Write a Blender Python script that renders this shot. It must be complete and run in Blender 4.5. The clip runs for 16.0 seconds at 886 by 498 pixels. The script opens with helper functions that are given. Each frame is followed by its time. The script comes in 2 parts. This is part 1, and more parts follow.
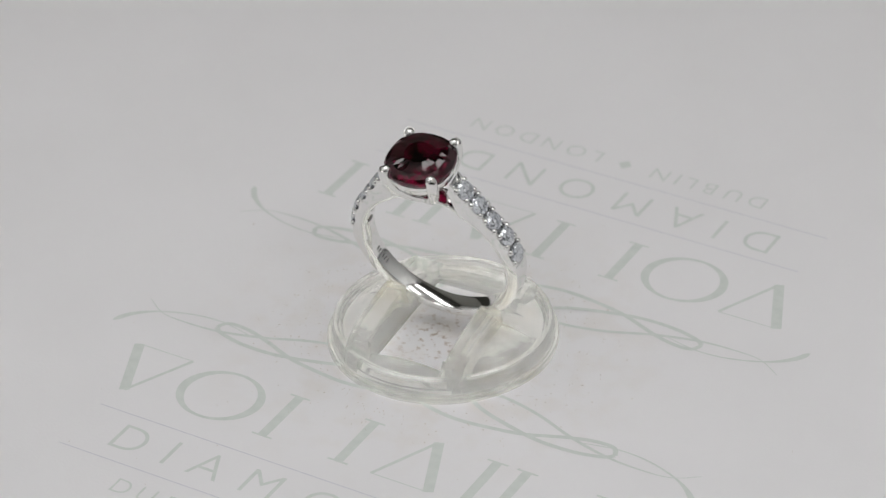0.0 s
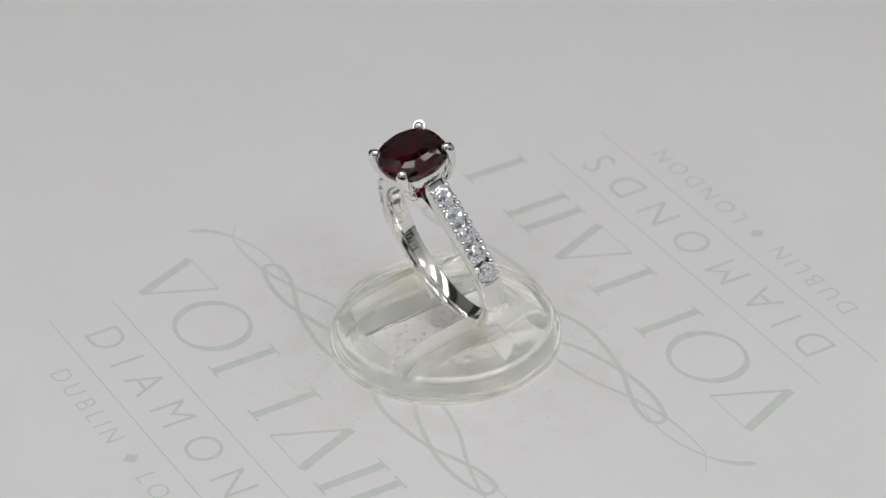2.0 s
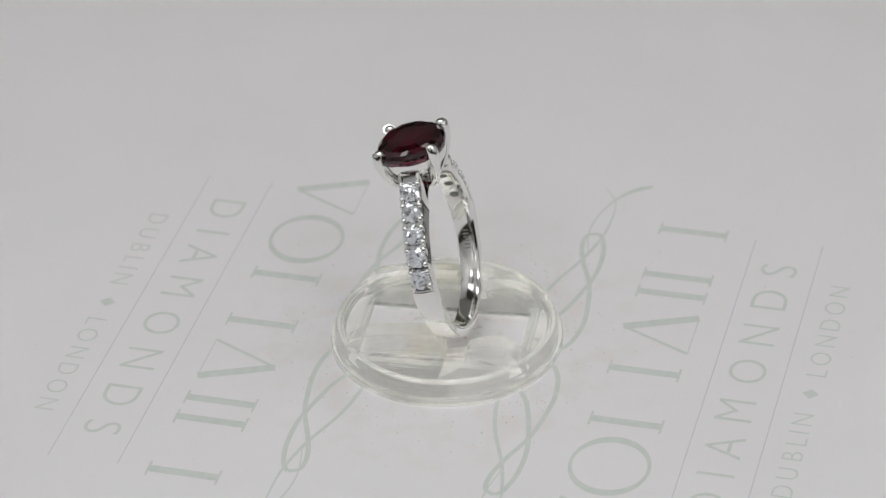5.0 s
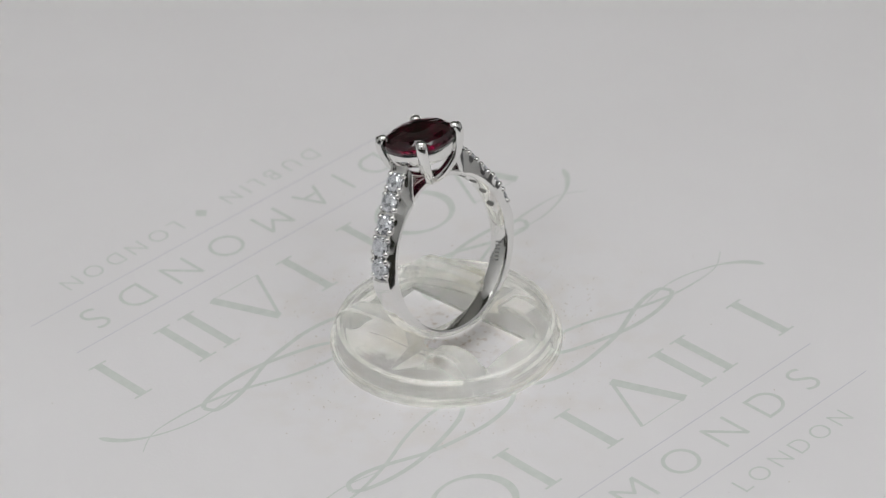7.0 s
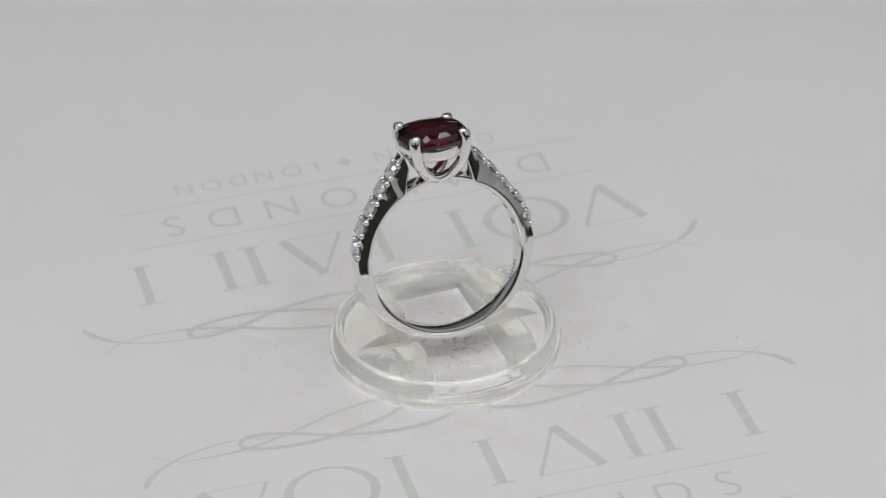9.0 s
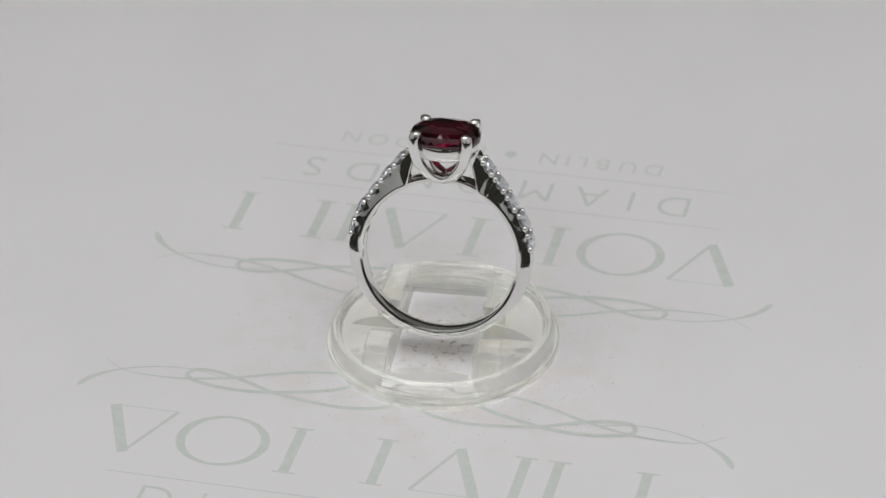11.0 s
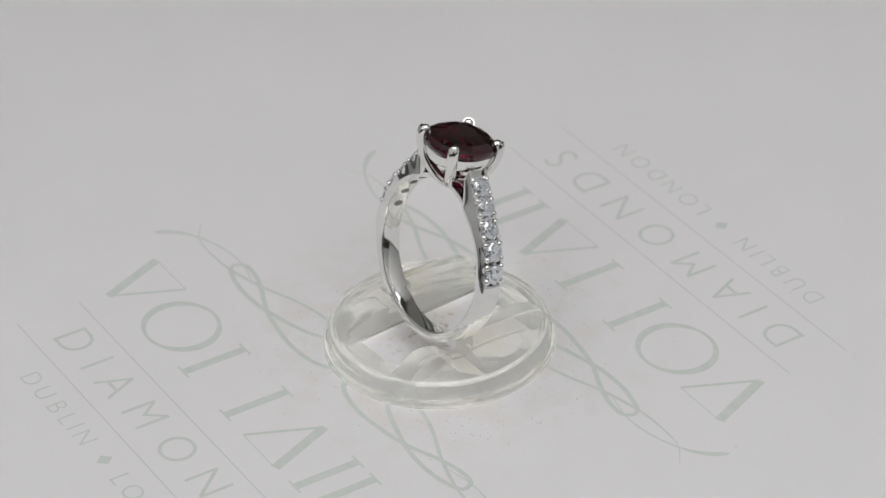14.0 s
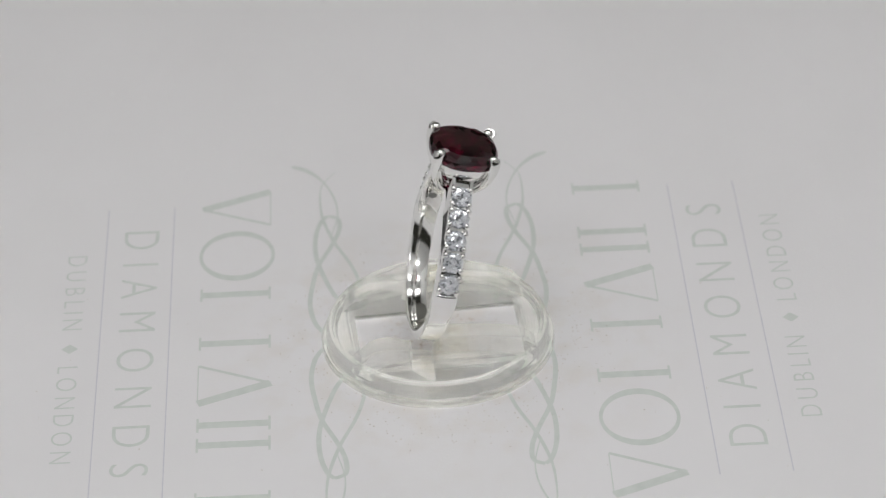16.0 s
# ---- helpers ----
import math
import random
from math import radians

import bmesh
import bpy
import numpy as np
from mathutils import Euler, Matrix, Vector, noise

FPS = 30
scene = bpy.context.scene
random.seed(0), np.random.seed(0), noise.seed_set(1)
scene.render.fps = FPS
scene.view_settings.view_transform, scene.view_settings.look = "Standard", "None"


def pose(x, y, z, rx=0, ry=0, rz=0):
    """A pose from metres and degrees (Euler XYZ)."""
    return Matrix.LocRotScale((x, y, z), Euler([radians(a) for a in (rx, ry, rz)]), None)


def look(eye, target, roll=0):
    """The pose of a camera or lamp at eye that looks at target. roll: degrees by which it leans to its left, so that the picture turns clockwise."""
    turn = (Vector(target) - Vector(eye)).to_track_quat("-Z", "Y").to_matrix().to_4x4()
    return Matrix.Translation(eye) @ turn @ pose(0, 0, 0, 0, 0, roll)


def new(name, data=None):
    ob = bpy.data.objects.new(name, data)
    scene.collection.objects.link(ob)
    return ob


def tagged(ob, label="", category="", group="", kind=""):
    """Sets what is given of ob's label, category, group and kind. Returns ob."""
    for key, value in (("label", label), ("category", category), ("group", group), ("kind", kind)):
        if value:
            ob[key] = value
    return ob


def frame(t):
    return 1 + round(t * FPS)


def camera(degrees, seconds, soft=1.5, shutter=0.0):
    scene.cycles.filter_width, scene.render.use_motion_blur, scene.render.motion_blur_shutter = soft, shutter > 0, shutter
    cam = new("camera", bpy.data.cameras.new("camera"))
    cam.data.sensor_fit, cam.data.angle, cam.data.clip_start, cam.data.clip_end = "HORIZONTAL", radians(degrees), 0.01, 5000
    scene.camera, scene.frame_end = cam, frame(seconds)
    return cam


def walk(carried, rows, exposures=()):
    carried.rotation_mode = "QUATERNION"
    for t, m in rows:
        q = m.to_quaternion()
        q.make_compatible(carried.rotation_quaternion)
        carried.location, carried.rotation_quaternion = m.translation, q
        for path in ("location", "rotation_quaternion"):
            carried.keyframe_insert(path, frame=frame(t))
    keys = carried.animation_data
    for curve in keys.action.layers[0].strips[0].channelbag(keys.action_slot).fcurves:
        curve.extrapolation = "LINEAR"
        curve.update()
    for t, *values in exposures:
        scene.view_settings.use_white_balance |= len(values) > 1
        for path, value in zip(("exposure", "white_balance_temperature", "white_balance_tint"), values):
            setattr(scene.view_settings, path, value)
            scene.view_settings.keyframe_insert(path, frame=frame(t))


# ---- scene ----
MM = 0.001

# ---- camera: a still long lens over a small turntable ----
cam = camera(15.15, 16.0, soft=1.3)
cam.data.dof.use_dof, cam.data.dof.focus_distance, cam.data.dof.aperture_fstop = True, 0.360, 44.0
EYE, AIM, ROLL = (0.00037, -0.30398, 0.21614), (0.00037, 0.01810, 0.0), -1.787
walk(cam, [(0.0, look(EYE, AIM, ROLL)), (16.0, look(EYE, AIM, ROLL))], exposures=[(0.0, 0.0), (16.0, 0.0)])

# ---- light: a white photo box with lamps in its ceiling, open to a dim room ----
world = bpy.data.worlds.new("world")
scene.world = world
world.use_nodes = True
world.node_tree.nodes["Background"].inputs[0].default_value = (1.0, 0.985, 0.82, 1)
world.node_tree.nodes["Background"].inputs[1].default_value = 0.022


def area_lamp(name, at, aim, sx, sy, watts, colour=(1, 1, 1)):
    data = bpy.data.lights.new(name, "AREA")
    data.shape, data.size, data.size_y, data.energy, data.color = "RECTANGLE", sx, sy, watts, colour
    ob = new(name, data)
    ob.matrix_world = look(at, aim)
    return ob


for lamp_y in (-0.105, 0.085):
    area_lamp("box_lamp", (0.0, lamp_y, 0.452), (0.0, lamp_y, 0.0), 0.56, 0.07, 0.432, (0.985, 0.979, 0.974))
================
Reproduce every line exactly and omit all pictures.

Write a Blender Python script that renders this shot. It must be complete and run in Blender 4.5. The clip runs for 16.0 seconds at 886 by 498 pixels. The script opens with helper functions that are given. Each frame is followed by its time. The script comes in 2 parts. This is part 1, and more parts follow.
0.0 s
2.0 s
5.0 s
7.0 s
9.0 s
11.0 s
14.0 s
16.0 s
# ---- helpers ----
import math
import random
from math import radians

import bmesh
import bpy
import numpy as np
from mathutils import Euler, Matrix, Vector, noise

FPS = 30
scene = bpy.context.scene
random.seed(0), np.random.seed(0), noise.seed_set(1)
scene.render.fps = FPS
scene.view_settings.view_transform, scene.view_settings.look = "Standard", "None"


def pose(x, y, z, rx=0, ry=0, rz=0):
    """A pose from metres and degrees (Euler XYZ)."""
    return Matrix.LocRotScale((x, y, z), Euler([radians(a) for a in (rx, ry, rz)]), None)


def look(eye, target, roll=0):
    """The pose of a camera or lamp at eye that looks at target. roll: degrees by which it leans to its left, so that the picture turns clockwise."""
    turn = (Vector(target) - Vector(eye)).to_track_quat("-Z", "Y").to_matrix().to_4x4()
    return Matrix.Translation(eye) @ turn @ pose(0, 0, 0, 0, 0, roll)


def new(name, data=None):
    ob = bpy.data.objects.new(name, data)
    scene.collection.objects.link(ob)
    return ob


def tagged(ob, label="", category="", group="", kind=""):
    """Sets what is given of ob's label, category, group and kind. Returns ob."""
    for key, value in (("label", label), ("category", category), ("group", group), ("kind", kind)):
        if value:
            ob[key] = value
    return ob


def frame(t):
    return 1 + round(t * FPS)


def camera(degrees, seconds, soft=1.5, shutter=0.0):
    scene.cycles.filter_width, scene.render.use_motion_blur, scene.render.motion_blur_shutter = soft, shutter > 0, shutter
    cam = new("camera", bpy.data.cameras.new("camera"))
    cam.data.sensor_fit, cam.data.angle, cam.data.clip_start, cam.data.clip_end = "HORIZONTAL", radians(degrees), 0.01, 5000
    scene.camera, scene.frame_end = cam, frame(seconds)
    return cam


def walk(carried, rows, exposures=()):
    carried.rotation_mode = "QUATERNION"
    for t, m in rows:
        q = m.to_quaternion()
        q.make_compatible(carried.rotation_quaternion)
        carried.location, carried.rotation_quaternion = m.translation, q
        for path in ("location", "rotation_quaternion"):
            carried.keyframe_insert(path, frame=frame(t))
    keys = carried.animation_data
    for curve in keys.action.layers[0].strips[0].channelbag(keys.action_slot).fcurves:
        curve.extrapolation = "LINEAR"
        curve.update()
    for t, *values in exposures:
        scene.view_settings.use_white_balance |= len(values) > 1
        for path, value in zip(("exposure", "white_balance_temperature", "white_balance_tint"), values):
            setattr(scene.view_settings, path, value)
            scene.view_settings.keyframe_insert(path, frame=frame(t))


# ---- scene ----
MM = 0.001

# ---- camera: a still long lens over a small turntable ----
cam = camera(15.15, 16.0, soft=1.3)
cam.data.dof.use_dof, cam.data.dof.focus_distance, cam.data.dof.aperture_fstop = True, 0.360, 44.0
EYE, AIM, ROLL = (0.00037, -0.30398, 0.21614), (0.00037, 0.01810, 0.0), -1.787
walk(cam, [(0.0, look(EYE, AIM, ROLL)), (16.0, look(EYE, AIM, ROLL))], exposures=[(0.0, 0.0), (16.0, 0.0)])

# ---- light: a white photo box with lamps in its ceiling, open to a dim room ----
world = bpy.data.worlds.new("world")
scene.world = world
world.use_nodes = True
world.node_tree.nodes["Background"].inputs[0].default_value = (1.0, 0.985, 0.82, 1)
world.node_tree.nodes["Background"].inputs[1].default_value = 0.022


def area_lamp(name, at, aim, sx, sy, watts, colour=(1, 1, 1)):
    data = bpy.data.lights.new(name, "AREA")
    data.shape, data.size, data.size_y, data.energy, data.color = "RECTANGLE", sx, sy, watts, colour
    ob = new(name, data)
    ob.matrix_world = look(at, aim)
    return ob


for lamp_y in (-0.105, 0.085):
    area_lamp("box_lamp", (0.0, lamp_y, 0.452), (0.0, lamp_y, 0.0), 0.56, 0.07, 0.432, (0.985, 0.979, 0.974))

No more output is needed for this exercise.